Material:
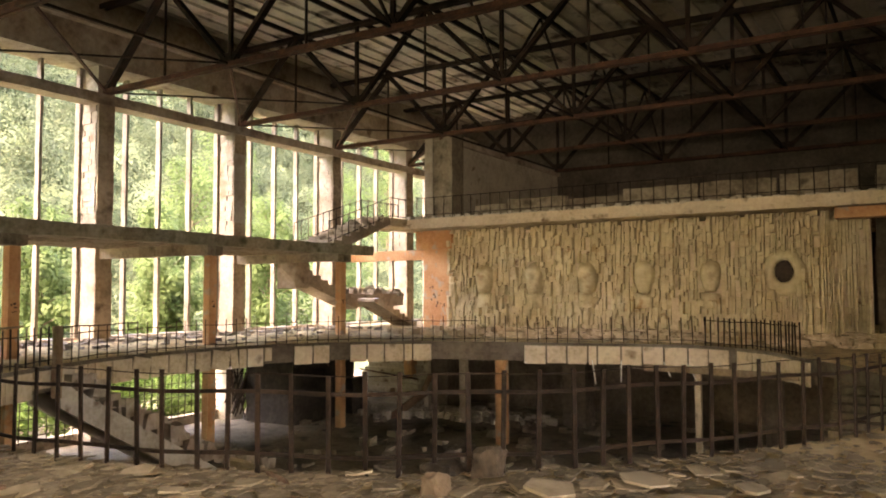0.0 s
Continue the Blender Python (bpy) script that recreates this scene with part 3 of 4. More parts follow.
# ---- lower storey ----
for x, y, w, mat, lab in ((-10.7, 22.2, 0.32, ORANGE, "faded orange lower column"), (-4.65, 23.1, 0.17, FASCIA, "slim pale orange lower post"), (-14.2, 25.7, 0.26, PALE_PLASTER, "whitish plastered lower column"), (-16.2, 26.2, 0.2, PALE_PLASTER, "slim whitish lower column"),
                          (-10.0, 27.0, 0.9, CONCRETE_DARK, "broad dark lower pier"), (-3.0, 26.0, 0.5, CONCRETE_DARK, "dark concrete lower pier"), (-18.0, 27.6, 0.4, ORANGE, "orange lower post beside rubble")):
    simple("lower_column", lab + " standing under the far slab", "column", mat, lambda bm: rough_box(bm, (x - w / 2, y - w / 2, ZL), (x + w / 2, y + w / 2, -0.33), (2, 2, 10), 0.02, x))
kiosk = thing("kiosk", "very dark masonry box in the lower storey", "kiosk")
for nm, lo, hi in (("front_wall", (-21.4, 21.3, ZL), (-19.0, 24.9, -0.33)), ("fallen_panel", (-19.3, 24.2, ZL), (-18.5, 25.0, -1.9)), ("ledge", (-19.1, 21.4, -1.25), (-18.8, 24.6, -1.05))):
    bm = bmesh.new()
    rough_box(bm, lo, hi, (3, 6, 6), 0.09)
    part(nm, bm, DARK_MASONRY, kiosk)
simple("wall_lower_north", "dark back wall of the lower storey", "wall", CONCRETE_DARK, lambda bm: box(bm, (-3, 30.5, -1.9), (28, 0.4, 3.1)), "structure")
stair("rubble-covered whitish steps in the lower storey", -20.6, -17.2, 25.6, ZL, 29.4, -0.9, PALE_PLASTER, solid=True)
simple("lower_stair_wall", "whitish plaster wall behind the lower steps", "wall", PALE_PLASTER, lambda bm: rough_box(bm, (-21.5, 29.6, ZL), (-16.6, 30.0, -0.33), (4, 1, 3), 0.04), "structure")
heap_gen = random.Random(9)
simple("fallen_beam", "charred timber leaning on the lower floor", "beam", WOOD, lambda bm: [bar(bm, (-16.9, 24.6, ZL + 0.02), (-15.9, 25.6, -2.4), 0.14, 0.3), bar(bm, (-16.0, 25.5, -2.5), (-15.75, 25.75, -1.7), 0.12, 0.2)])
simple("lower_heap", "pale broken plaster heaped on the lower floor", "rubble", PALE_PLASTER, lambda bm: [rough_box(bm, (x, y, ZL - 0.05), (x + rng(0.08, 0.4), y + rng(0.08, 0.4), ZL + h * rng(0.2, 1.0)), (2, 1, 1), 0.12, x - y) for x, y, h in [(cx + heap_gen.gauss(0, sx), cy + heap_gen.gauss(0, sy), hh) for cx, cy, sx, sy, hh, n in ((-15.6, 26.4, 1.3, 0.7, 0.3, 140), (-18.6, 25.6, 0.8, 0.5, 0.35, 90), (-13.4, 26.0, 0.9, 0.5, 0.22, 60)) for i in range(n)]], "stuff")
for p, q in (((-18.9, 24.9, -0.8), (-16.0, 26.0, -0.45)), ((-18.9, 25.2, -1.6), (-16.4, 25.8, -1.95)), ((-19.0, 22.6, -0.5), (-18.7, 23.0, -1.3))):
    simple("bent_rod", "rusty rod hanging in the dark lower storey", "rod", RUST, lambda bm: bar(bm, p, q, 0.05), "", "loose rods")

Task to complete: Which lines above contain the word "part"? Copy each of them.

Written response:
Continue the Blender Python (bpy) script that recreates this scene with part 3 of 4. More parts follow.
    part(nm, bm, DARK_MASONRY, kiosk)